Exercise >> Only the lines from the line with "random.seed(0), np.random.seed(0), noise.seed_set(1)" through the line with "of a camera" should be copied, exactly as they appear, with both ends kept.

+ + + + +

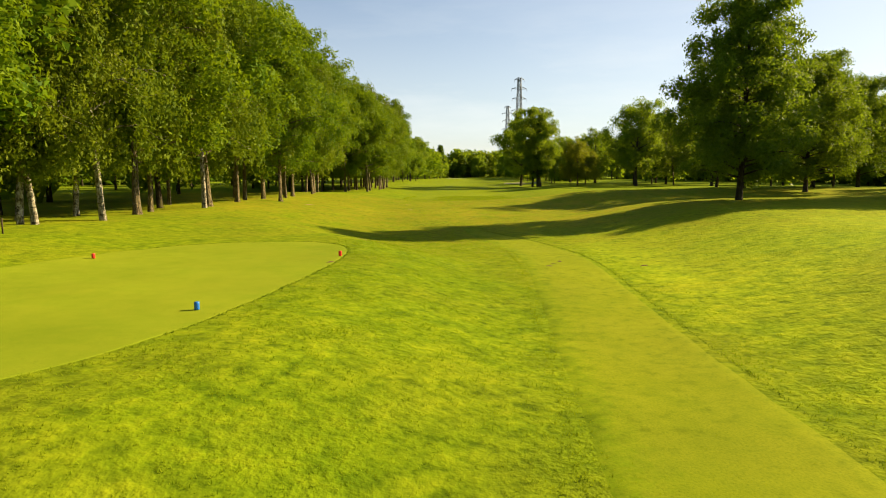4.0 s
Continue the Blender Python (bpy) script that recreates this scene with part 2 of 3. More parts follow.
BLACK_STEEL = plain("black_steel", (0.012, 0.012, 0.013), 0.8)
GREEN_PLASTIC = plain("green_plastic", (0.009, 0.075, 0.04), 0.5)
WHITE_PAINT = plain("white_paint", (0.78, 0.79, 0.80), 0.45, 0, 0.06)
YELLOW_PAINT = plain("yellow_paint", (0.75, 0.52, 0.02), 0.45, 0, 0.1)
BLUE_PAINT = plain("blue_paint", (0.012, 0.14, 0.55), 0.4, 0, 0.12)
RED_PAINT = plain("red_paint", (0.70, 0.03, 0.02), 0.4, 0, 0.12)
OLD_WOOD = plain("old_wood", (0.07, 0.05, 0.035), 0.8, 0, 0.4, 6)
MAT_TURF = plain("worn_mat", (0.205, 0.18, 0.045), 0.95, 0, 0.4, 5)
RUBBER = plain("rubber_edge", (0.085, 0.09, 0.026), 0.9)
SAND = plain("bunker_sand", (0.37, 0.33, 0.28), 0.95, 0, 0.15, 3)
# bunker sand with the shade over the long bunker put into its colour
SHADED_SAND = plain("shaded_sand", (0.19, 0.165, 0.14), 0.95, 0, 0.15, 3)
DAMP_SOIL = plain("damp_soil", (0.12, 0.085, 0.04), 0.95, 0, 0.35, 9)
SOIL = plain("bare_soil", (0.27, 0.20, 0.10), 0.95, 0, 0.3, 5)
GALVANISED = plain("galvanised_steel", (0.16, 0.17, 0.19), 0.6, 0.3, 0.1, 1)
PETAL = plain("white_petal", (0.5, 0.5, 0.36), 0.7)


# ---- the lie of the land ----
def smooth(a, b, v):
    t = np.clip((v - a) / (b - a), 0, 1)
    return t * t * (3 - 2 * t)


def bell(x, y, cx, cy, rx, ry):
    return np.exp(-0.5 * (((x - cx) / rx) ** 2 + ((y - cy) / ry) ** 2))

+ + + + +

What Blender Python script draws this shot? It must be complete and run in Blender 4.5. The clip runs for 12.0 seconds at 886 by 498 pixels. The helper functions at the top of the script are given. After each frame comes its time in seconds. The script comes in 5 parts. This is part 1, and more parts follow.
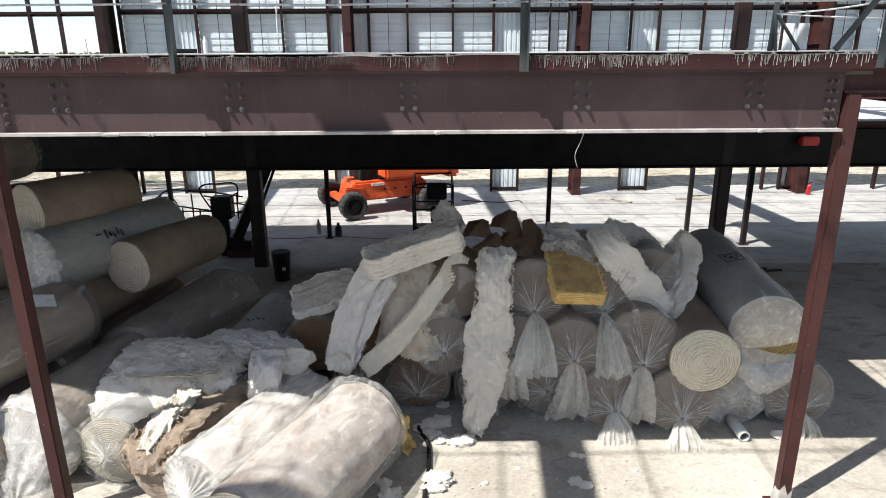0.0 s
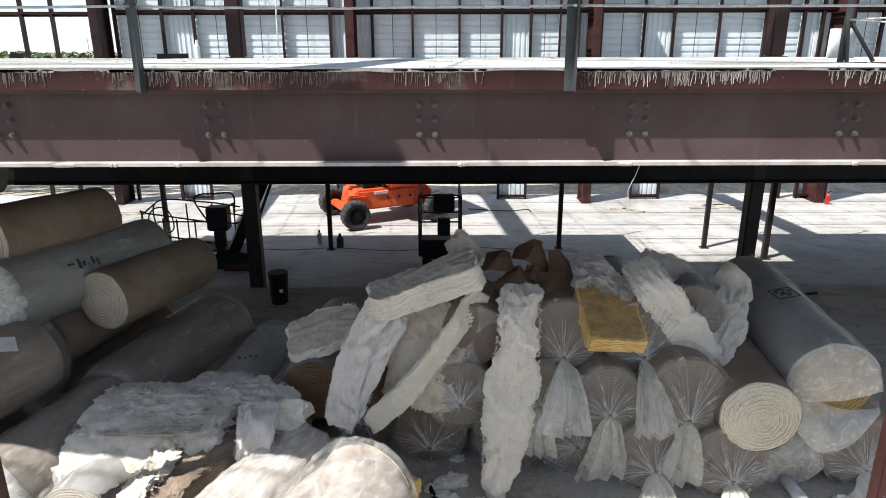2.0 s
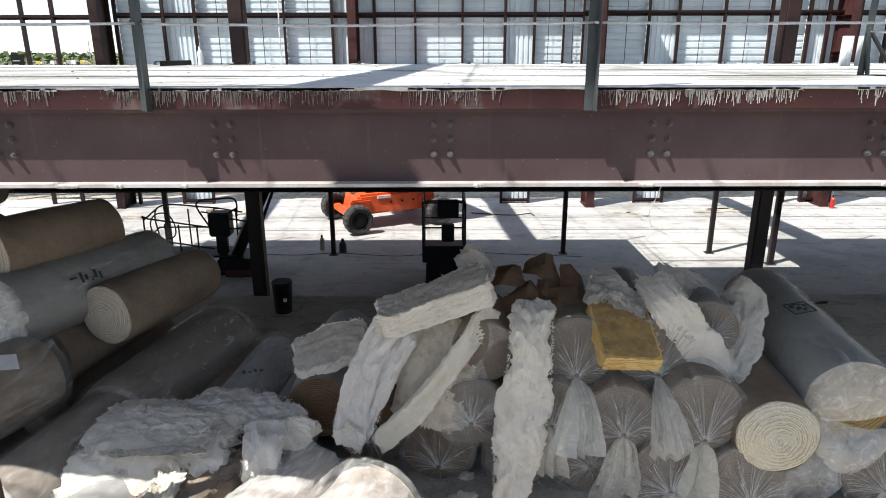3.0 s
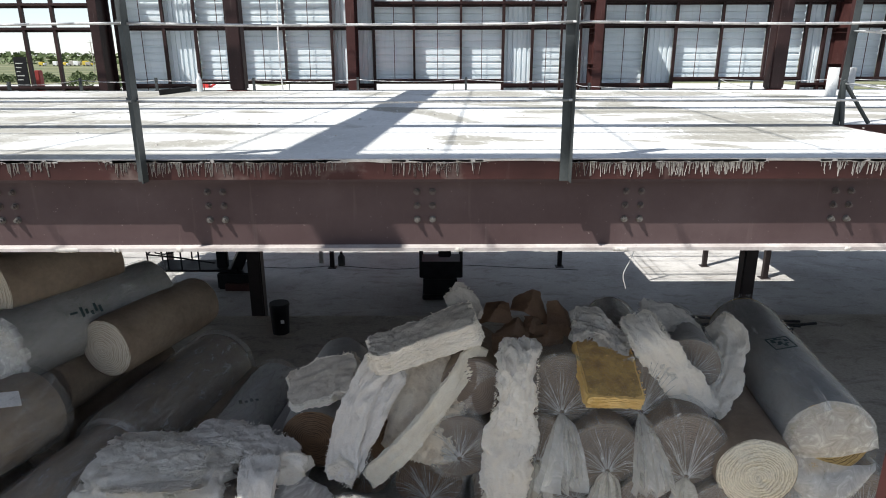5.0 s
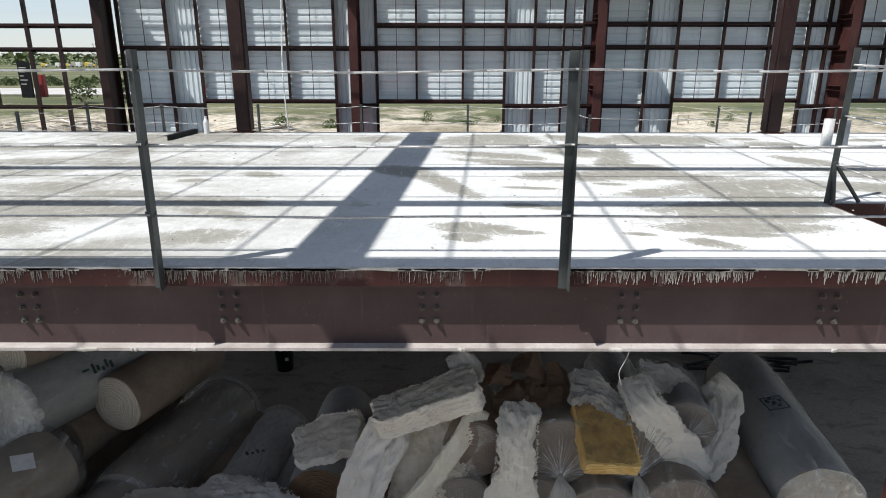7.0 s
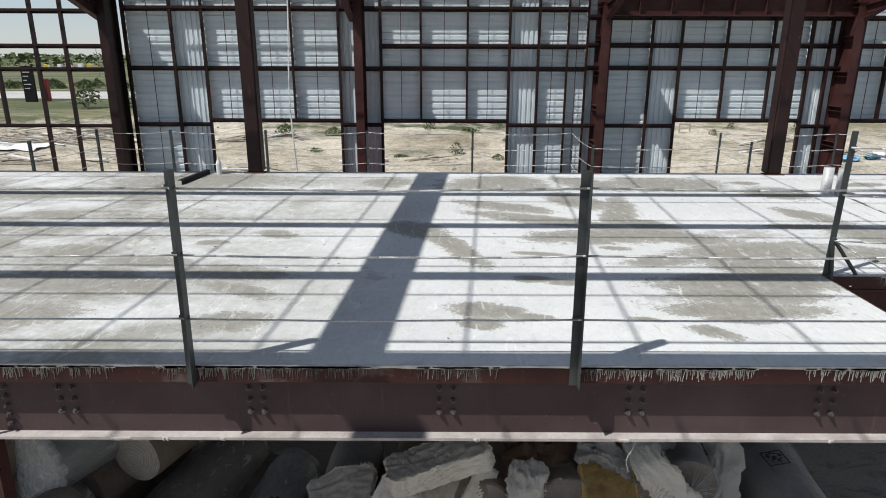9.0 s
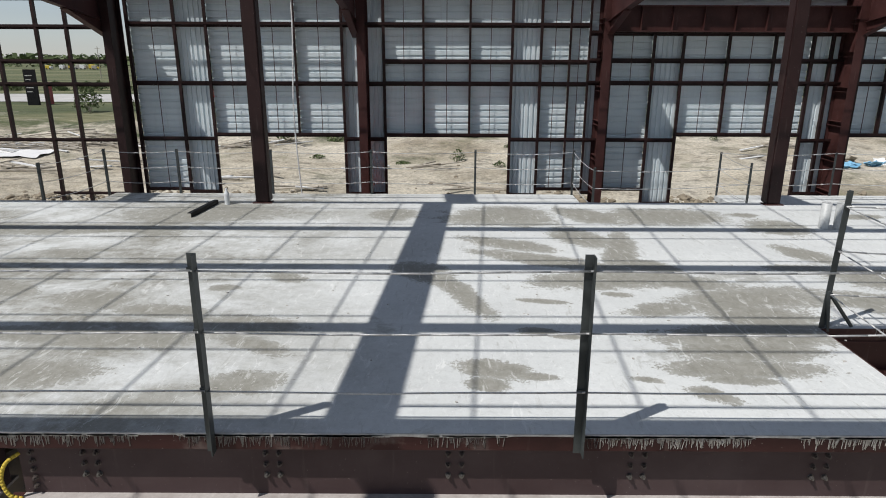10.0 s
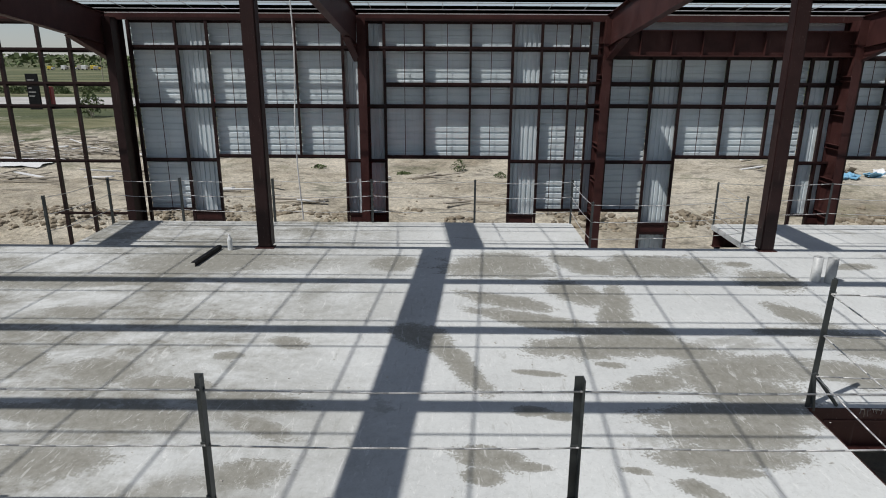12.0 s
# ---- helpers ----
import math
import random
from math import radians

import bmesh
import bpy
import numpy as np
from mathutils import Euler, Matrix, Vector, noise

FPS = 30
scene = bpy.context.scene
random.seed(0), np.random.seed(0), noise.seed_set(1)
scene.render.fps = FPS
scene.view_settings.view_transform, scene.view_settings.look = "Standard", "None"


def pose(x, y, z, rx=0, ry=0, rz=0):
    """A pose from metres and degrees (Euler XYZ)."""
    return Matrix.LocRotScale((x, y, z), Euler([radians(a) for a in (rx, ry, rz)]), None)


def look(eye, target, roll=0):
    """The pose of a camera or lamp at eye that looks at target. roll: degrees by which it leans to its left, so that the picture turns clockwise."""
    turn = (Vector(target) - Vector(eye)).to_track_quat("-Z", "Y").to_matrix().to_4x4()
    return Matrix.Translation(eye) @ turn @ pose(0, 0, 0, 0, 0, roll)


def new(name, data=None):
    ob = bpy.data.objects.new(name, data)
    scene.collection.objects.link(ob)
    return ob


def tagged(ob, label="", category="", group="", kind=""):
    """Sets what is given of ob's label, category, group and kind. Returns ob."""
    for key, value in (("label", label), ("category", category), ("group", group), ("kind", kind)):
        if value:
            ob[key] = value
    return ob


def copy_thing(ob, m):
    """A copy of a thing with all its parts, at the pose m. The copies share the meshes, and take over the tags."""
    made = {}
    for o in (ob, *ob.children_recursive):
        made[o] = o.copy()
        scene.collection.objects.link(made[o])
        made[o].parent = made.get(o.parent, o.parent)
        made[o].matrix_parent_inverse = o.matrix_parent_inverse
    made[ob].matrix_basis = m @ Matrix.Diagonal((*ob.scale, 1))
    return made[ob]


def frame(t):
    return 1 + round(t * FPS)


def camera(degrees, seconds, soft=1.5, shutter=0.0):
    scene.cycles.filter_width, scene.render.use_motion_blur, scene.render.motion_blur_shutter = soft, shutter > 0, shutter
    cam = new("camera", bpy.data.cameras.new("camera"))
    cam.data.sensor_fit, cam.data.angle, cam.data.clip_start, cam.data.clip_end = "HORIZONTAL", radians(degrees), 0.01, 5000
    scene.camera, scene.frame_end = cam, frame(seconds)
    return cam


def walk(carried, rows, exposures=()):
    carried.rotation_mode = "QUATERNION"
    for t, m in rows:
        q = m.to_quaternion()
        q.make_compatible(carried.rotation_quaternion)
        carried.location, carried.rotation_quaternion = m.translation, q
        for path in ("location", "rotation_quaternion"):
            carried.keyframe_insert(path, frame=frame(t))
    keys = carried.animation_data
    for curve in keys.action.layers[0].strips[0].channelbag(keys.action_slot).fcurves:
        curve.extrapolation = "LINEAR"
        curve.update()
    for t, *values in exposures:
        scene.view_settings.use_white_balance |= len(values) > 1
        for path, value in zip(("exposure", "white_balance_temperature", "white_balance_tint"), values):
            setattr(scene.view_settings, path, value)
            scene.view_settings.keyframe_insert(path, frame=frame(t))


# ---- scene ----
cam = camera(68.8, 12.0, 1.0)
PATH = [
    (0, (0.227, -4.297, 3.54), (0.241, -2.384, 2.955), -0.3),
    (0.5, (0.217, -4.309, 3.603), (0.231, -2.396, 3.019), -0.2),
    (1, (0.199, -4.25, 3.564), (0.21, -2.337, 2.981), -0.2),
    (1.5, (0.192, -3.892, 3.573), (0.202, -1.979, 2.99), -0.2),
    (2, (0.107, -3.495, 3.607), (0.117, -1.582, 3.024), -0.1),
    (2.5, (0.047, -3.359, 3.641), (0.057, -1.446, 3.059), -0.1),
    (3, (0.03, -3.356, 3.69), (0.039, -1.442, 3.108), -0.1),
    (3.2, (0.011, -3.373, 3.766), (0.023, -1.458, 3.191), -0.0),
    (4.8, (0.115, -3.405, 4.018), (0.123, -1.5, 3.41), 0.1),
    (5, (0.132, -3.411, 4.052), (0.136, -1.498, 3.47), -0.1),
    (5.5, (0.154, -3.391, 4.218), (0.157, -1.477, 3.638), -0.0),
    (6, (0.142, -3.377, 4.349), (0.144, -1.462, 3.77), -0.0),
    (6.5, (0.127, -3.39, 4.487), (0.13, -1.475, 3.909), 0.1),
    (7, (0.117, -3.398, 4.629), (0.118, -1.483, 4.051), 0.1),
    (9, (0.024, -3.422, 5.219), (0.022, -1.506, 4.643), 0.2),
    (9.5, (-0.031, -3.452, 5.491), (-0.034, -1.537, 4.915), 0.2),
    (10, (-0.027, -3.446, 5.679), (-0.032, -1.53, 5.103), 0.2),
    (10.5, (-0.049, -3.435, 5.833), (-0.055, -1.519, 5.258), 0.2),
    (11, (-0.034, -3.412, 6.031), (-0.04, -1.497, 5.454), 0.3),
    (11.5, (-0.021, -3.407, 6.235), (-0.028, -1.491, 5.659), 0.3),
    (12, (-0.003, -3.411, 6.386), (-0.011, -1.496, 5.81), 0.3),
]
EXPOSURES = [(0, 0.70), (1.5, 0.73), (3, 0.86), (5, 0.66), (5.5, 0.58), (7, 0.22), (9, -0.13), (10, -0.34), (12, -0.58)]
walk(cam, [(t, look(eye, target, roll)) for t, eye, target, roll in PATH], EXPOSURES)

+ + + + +

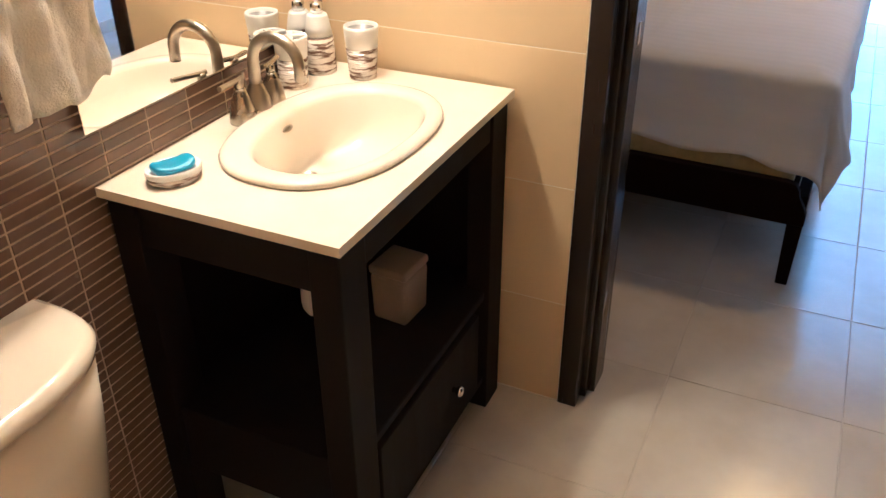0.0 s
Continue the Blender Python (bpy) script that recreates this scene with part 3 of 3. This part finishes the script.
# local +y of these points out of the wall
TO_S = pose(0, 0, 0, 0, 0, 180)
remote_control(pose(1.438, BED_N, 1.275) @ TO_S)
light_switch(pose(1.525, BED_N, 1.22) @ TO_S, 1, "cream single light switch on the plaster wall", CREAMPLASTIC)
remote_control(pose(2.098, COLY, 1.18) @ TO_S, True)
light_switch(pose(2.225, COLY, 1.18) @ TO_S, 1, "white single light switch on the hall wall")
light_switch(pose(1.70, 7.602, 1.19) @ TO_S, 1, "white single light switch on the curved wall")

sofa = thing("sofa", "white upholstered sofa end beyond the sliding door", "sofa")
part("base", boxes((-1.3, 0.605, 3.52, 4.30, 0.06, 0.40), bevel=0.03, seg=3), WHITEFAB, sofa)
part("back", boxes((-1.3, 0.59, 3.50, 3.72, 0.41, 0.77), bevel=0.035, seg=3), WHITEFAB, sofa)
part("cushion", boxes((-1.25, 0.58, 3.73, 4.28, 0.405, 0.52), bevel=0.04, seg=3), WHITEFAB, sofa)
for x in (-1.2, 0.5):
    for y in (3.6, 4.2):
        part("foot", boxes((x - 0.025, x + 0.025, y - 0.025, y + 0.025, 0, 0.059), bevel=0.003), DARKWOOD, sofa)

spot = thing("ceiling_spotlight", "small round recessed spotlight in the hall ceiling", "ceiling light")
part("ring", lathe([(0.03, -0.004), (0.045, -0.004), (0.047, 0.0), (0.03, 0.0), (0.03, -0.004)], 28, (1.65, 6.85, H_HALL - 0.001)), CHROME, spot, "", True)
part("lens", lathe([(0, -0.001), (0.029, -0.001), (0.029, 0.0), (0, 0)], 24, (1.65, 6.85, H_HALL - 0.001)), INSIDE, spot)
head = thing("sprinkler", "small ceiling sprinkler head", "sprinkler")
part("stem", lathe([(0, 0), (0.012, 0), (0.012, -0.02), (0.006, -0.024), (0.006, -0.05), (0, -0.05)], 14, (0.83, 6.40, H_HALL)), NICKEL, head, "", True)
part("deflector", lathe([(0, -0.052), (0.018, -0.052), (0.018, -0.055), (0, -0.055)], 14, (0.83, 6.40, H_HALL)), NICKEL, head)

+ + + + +

Complete output >>
random.seed(0), np.random.seed(0), noise.seed_set(1)
scene.render.fps = FPS
scene.view_settings.view_transform, scene.view_settings.look = "Standard", "None"


def pose(x, y, z, rx=0, ry=0, rz=0):
    """A pose from metres and degrees (Euler XYZ)."""
    return Matrix.LocRotScale((x, y, z), Euler([radians(a) for a in (rx, ry, rz)]), None)


def look(eye, target, roll=0):
    """The pose of a camera or lamp at eye that looks at target. roll: degrees by which it leans to its left, so that the picture turns clockwise."""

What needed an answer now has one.